▸ Exercise objective
What you return should match every record exactly, with the images removed.

Rows from a dataset of clips and code
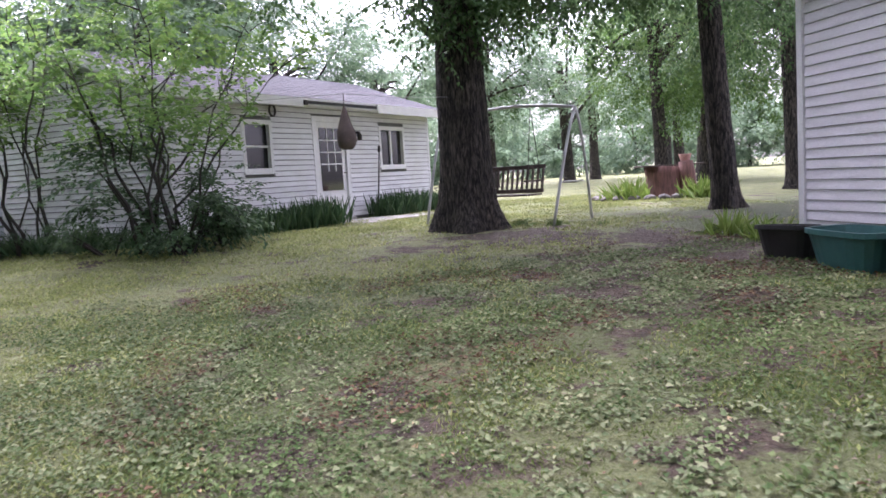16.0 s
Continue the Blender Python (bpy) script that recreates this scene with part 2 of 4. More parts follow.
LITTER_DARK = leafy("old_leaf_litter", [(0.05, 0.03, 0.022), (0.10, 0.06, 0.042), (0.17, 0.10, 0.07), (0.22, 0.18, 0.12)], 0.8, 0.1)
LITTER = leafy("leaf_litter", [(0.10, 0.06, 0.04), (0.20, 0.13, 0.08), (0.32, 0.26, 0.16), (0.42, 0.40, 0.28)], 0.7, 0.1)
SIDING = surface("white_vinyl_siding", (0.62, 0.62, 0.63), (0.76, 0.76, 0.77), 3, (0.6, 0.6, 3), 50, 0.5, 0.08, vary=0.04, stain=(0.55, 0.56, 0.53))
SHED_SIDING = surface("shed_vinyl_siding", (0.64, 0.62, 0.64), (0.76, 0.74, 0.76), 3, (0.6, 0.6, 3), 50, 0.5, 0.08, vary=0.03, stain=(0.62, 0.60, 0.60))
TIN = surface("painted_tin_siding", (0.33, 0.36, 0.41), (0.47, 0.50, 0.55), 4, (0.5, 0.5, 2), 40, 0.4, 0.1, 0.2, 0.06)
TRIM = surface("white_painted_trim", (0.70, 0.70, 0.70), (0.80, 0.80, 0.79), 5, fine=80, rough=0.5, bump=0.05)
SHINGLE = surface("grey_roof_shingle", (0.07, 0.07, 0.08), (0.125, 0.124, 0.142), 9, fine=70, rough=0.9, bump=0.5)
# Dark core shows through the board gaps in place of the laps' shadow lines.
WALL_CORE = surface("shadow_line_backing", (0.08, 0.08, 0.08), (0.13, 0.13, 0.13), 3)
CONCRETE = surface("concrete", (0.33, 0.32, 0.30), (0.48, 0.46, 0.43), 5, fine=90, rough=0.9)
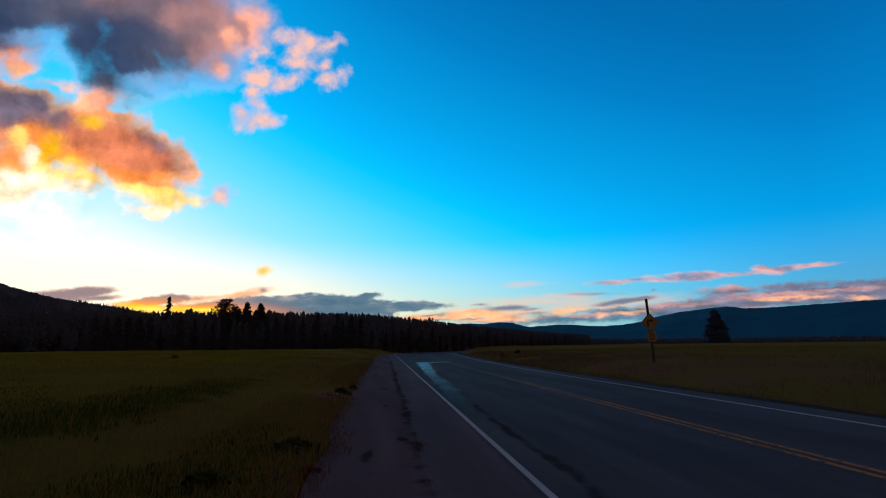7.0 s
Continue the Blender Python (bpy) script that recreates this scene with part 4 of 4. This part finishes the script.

▸ Answer to the task
16.0 s
Continue the Blender Python (bpy) script that recreates this scene with part 2 of 4. More parts follow.
LITTER_DARK = leafy("old_leaf_litter", [(0.05, 0.03, 0.022), (0.10, 0.06, 0.042), (0.17, 0.10, 0.07), (0.22, 0.18, 0.12)], 0.8, 0.1)
LITTER = leafy("leaf_litter", [(0.10, 0.06, 0.04), (0.20, 0.13, 0.08), (0.32, 0.26, 0.16), (0.42, 0.40, 0.28)], 0.7, 0.1)
SIDING = surface("white_vinyl_siding", (0.62, 0.62, 0.63), (0.76, 0.76, 0.77), 3, (0.6, 0.6, 3), 50, 0.5, 0.08, vary=0.04, stain=(0.55, 0.56, 0.53))
SHED_SIDING = surface("shed_vinyl_siding", (0.64, 0.62, 0.64), (0.76, 0.74, 0.76), 3, (0.6, 0.6, 3), 50, 0.5, 0.08, vary=0.03, stain=(0.62, 0.60, 0.60))
TIN = surface("painted_tin_siding", (0.33, 0.36, 0.41), (0.47, 0.50, 0.55), 4, (0.5, 0.5, 2), 40, 0.4, 0.1, 0.2, 0.06)
TRIM = surface("white_painted_trim", (0.70, 0.70, 0.70), (0.80, 0.80, 0.79), 5, fine=80, rough=0.5, bump=0.05)
SHINGLE = surface("grey_roof_shingle", (0.07, 0.07, 0.08), (0.125, 0.124, 0.142), 9, fine=70, rough=0.9, bump=0.5)
# Dark core shows through the board gaps in place of the laps' shadow lines.
WALL_CORE = surface("shadow_line_backing", (0.08, 0.08, 0.08), (0.13, 0.13, 0.13), 3)
CONCRETE = surface("concrete", (0.33, 0.32, 0.30), (0.48, 0.46, 0.43), 5, fine=90, rough=0.9)
7.0 s
Continue the Blender Python (bpy) script that recreates this scene with part 4 of 4. This part finishes the script.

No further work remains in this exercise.